もともと資本主義は、需要と供給により価格が決定される。そして、資源の有効活用により最適配分が図られ、貧乏や病気や長時間労働から解放され豊かな社会を作るものが目的であった。
しかし、競争社会はやがて生活も教育も福祉も、経済価値を求める資本主義の歯車に巻き込まれるようになる。競争は人間を利己的にし、一方が利己的になれば、他者も自分を守るために利己的にならざるを得ないから、自分を守る力はカネを中心に動くことになる。
そんな社会では、人間の能力は経済価値を増やすか否かで判定されるようになる。だから、私の通っている介護施設のスタッフのように福祉のために献身的に働く人たちであっても、経済価値に貢献しない人は認められることが少なくなる。
マルクス経済学では、少数者の手に独占された利潤は人間を搾取した結果であり、そのために労働者は困窮したのだということを理論的に説明している。このような人間搾取は道徳的に批判されるだけでなく、資本主義の内部からも問題を拡大させている。
そのうえで現在は、新型コロナ禍により貧富が拡大しており、岸田首相が“成長と分配”の新資本主義を言いだしたのはそのためであろう。日本は戦後の高度経済成長期のような利潤至上主義や効率万能主義では、成長できなくなってきたのである。
ところで、欲求”とは人間や動物が行動を起こすための“動機づけ”という概念でなされる。資本主義はこの欲求で作られているが、あまり欲求が強すぎるとデメリットも大きくなるので、何事もバランス感覚が大切である。
また欲求には、集団欲というものがある。人は誰しも一人になりたいという時もあるが、基本的に人間は一人では生きていけないので、他の動物と同じように群れることになる。人間は社会という集団の中で生きており、完全に孤立すれば生きていくことができない。
先日、大阪の精神クリニックで25人もの人間を殺した精神異常者がいたが、このような人間を作りだす原因が資本主義に内包しているのである。人間にとって欲求を持つのは自然なことで、ただ生きるだけではなく自己実現を図っていくことが大切であるが、人間を殺す欲求は言語道断である。
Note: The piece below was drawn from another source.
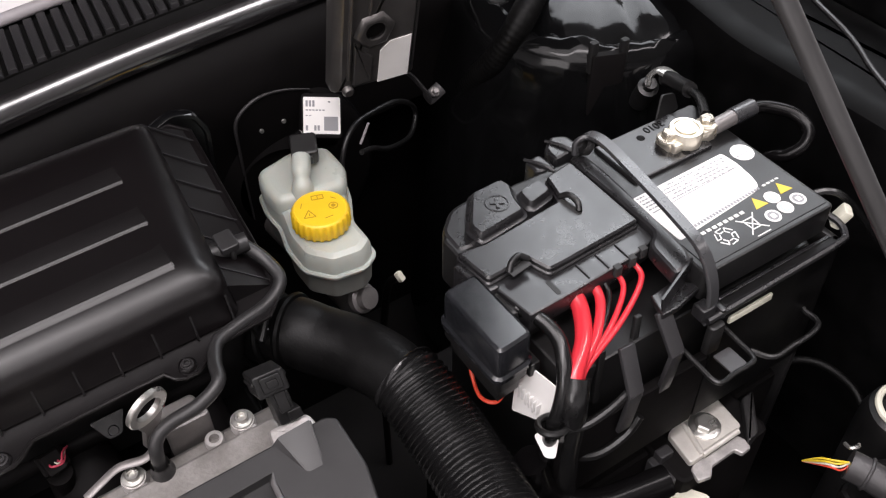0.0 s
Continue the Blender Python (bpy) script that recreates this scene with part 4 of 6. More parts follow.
for i in range(10):
    x = 0.392 + 0.0055 * i
    slab(bm, [(x, -0.1055), (x + 0.0036, -0.1055), (x + 0.0036, -0.1028), (x, -0.1028)], LZ, LZ + 0.0005, 0.0001)
part("white_print", bm, WHITE, label)
bm = bmesh.new()
for i in range(4):
    x = 0.478 + 0.0045 * i
    slab(bm, [(x, -0.0925 + 0.0003 * i), (x + 0.0030, -0.0925), (x + 0.003, -0.0907), (x, -0.0907)], LZ, LZ + 0.0005, 0.0001)
part("small_print", bm, WHITE, label)


def disc(name, x, y, r, mat, n=24):
    bm = bmesh.new()
    lathe(bm, [(r, LZ), (r, LZ + 0.0004), (0, LZ + 0.0004)], n, T((x, y, 0)) @ pose(0, 0, 0, 0, 0, 90))
    part(name, bm, mat, label)


disc("seal_mark", 0.4945, -0.0550, 0.0095, WHITE)
bm = bmesh.new()
slab(bm, [(0.486, -0.0575), (0.502, -0.0565), (0.502, -0.0558), (0.486, -0.0568)], LZ + 0.0004, LZ + 0.0006, 0.0001)
part("seal_line", bm, PAPERGREY, label)
for x, y in ((0.4888, -0.1020), (0.4611, -0.1040)):
    disc("warning_triangle", x, y, 0.0072, YELLOWMARK, 3)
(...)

この欲求に関して、アイヌ民族は食べる物しか採らなかったという。そして、来年のために植物は残していたそうだ。つまり、地球的な豊かさとは、人間を含む多くの種が共存・共生していることを意味している。個性を大切にとか、弱者と共に生きるということは、人間も自然の一部であり、地球的な豊かさから見れば当然のことである。
豊かな共存・共生が、自らの生を支えているならば、差別や格差に敏感になり、すべての人に基本的人権が保障され、平等であるような社会を作っていかなければならないだろう。人間の「基本的人権」、「公共の福祉」、「環境を守る」といった共存の原則は、各人が豊かに生きることの前提である。
人と人とのつながりを豊かにし、自然との関わりを豊かにするためにはどのような社会にすれば良いのかを真剣に考えている。